Print the listing as it stands, omitting all images.

Data:
——————

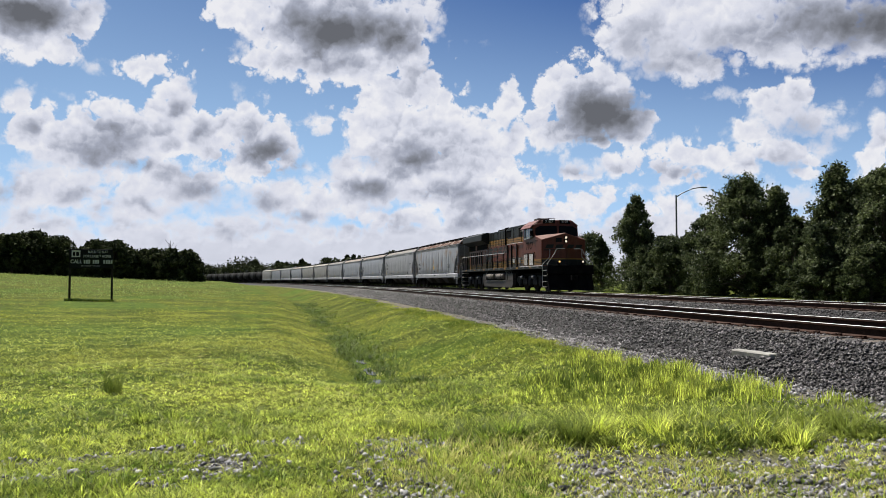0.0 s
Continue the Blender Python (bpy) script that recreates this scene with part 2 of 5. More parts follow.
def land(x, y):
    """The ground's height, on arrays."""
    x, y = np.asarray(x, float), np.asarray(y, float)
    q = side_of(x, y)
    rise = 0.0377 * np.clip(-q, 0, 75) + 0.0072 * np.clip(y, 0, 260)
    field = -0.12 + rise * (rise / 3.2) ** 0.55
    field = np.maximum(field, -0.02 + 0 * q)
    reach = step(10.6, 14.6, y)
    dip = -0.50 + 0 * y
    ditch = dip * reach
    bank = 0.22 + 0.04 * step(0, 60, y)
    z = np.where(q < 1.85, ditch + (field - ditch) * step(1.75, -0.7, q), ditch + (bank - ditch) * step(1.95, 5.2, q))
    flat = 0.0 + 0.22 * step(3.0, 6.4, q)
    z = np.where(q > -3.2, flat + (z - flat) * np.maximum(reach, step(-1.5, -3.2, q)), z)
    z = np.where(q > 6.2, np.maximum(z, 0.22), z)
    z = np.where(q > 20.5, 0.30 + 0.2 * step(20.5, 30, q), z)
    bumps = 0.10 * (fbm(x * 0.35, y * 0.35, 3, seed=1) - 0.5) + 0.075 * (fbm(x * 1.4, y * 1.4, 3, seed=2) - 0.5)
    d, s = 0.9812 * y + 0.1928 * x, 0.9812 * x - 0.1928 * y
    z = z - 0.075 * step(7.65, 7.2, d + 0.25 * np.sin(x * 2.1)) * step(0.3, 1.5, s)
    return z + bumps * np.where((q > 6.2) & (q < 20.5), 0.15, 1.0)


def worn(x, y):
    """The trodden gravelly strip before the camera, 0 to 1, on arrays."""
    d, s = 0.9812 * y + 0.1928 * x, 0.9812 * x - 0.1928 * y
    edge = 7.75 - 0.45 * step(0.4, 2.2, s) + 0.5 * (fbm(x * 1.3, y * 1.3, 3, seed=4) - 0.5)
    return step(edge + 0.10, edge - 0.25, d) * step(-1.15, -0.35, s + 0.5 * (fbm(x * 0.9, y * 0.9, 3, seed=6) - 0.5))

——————

Task output:
0.0 s
Continue the Blender Python (bpy) script that recreates this scene with part 2 of 5. More parts follow.
def land(x, y):
    """The ground's height, on arrays."""
    x, y = np.asarray(x, float), np.asarray(y, float)
    q = side_of(x, y)
    rise = 0.0377 * np.clip(-q, 0, 75) + 0.0072 * np.clip(y, 0, 260)
    field = -0.12 + rise * (rise / 3.2) ** 0.55
    field = np.maximum(field, -0.02 + 0 * q)
    reach = step(10.6, 14.6, y)
    dip = -0.50 + 0 * y
    ditch = dip * reach
    bank = 0.22 + 0.04 * step(0, 60, y)
    z = np.where(q < 1.85, ditch + (field - ditch) * step(1.75, -0.7, q), ditch + (bank - ditch) * step(1.95, 5.2, q))
    flat = 0.0 + 0.22 * step(3.0, 6.4, q)
    z = np.where(q > -3.2, flat + (z - flat) * np.maximum(reach, step(-1.5, -3.2, q)), z)
    z = np.where(q > 6.2, np.maximum(z, 0.22), z)
    z = np.where(q > 20.5, 0.30 + 0.2 * step(20.5, 30, q), z)
    bumps = 0.10 * (fbm(x * 0.35, y * 0.35, 3, seed=1) - 0.5) + 0.075 * (fbm(x * 1.4, y * 1.4, 3, seed=2) - 0.5)
    d, s = 0.9812 * y + 0.1928 * x, 0.9812 * x - 0.1928 * y
    z = z - 0.075 * step(7.65, 7.2, d + 0.25 * np.sin(x * 2.1)) * step(0.3, 1.5, s)
    return z + bumps * np.where((q > 6.2) & (q < 20.5), 0.15, 1.0)


def worn(x, y):
    """The trodden gravelly strip before the camera, 0 to 1, on arrays."""
    d, s = 0.9812 * y + 0.1928 * x, 0.9812 * x - 0.1928 * y
    edge = 7.75 - 0.45 * step(0.4, 2.2, s) + 0.5 * (fbm(x * 1.3, y * 1.3, 3, seed=4) - 0.5)
    return step(edge + 0.10, edge - 0.25, d) * step(-1.15, -0.35, s + 0.5 * (fbm(x * 0.9, y * 0.9, 3, seed=6) - 0.5))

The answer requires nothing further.